- [What you need to do]:
Quote the listing in full, exactly as given, minus any pictures.

## START Supplied data

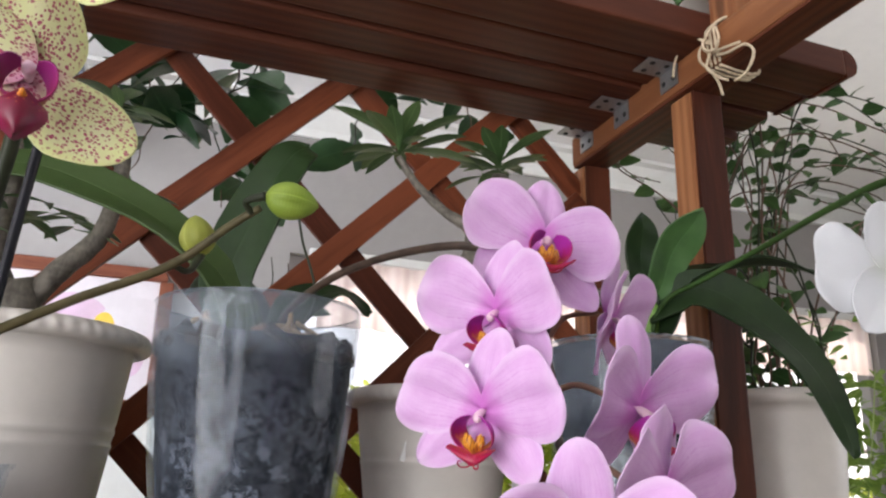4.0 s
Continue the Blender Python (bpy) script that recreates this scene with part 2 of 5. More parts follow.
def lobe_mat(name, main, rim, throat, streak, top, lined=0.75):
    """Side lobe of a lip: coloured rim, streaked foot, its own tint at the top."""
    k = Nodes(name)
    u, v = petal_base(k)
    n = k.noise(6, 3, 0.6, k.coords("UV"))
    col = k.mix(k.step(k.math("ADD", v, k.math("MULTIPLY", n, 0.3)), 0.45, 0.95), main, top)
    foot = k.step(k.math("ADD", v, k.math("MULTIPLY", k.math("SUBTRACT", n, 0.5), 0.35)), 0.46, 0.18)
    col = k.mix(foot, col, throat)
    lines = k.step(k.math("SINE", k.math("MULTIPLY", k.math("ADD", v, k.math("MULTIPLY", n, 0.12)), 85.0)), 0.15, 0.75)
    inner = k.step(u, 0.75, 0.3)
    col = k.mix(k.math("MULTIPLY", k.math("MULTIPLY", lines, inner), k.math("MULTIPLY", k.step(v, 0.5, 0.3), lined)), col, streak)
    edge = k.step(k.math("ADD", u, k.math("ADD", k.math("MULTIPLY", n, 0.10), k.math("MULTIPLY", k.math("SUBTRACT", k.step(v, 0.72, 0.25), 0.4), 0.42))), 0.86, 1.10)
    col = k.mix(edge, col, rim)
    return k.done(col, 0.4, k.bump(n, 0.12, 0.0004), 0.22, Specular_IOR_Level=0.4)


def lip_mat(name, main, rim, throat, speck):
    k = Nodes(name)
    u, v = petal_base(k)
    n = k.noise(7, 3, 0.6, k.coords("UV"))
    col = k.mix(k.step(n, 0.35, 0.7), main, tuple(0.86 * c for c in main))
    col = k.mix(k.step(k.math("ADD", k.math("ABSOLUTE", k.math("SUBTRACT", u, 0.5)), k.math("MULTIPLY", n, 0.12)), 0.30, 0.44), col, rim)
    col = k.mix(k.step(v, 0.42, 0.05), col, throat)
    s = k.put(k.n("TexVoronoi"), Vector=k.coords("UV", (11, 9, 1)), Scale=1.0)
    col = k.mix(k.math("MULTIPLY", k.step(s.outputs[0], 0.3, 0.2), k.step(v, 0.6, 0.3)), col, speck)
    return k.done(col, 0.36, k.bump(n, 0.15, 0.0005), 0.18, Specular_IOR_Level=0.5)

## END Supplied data

- [The solution]:
4.0 s
Continue the Blender Python (bpy) script that recreates this scene with part 2 of 5. More parts follow.
def lobe_mat(name, main, rim, throat, streak, top, lined=0.75):
    """Side lobe of a lip: coloured rim, streaked foot, its own tint at the top."""
    k = Nodes(name)
    u, v = petal_base(k)
    n = k.noise(6, 3, 0.6, k.coords("UV"))
    col = k.mix(k.step(k.math("ADD", v, k.math("MULTIPLY", n, 0.3)), 0.45, 0.95), main, top)
    foot = k.step(k.math("ADD", v, k.math("MULTIPLY", k.math("SUBTRACT", n, 0.5), 0.35)), 0.46, 0.18)
    col = k.mix(foot, col, throat)
    lines = k.step(k.math("SINE", k.math("MULTIPLY", k.math("ADD", v, k.math("MULTIPLY", n, 0.12)), 85.0)), 0.15, 0.75)
    inner = k.step(u, 0.75, 0.3)
    col = k.mix(k.math("MULTIPLY", k.math("MULTIPLY", lines, inner), k.math("MULTIPLY", k.step(v, 0.5, 0.3), lined)), col, streak)
    edge = k.step(k.math("ADD", u, k.math("ADD", k.math("MULTIPLY", n, 0.10), k.math("MULTIPLY", k.math("SUBTRACT", k.step(v, 0.72, 0.25), 0.4), 0.42))), 0.86, 1.10)
    col = k.mix(edge, col, rim)
    return k.done(col, 0.4, k.bump(n, 0.12, 0.0004), 0.22, Specular_IOR_Level=0.4)


def lip_mat(name, main, rim, throat, speck):
    k = Nodes(name)
    u, v = petal_base(k)
    n = k.noise(7, 3, 0.6, k.coords("UV"))
    col = k.mix(k.step(n, 0.35, 0.7), main, tuple(0.86 * c for c in main))
    col = k.mix(k.step(k.math("ADD", k.math("ABSOLUTE", k.math("SUBTRACT", u, 0.5)), k.math("MULTIPLY", n, 0.12)), 0.30, 0.44), col, rim)
    col = k.mix(k.step(v, 0.42, 0.05), col, throat)
    s = k.put(k.n("TexVoronoi"), Vector=k.coords("UV", (11, 9, 1)), Scale=1.0)
    col = k.mix(k.math("MULTIPLY", k.step(s.outputs[0], 0.3, 0.2), k.step(v, 0.6, 0.3)), col, speck)
    return k.done(col, 0.36, k.bump(n, 0.15, 0.0005), 0.18, Specular_IOR_Level=0.5)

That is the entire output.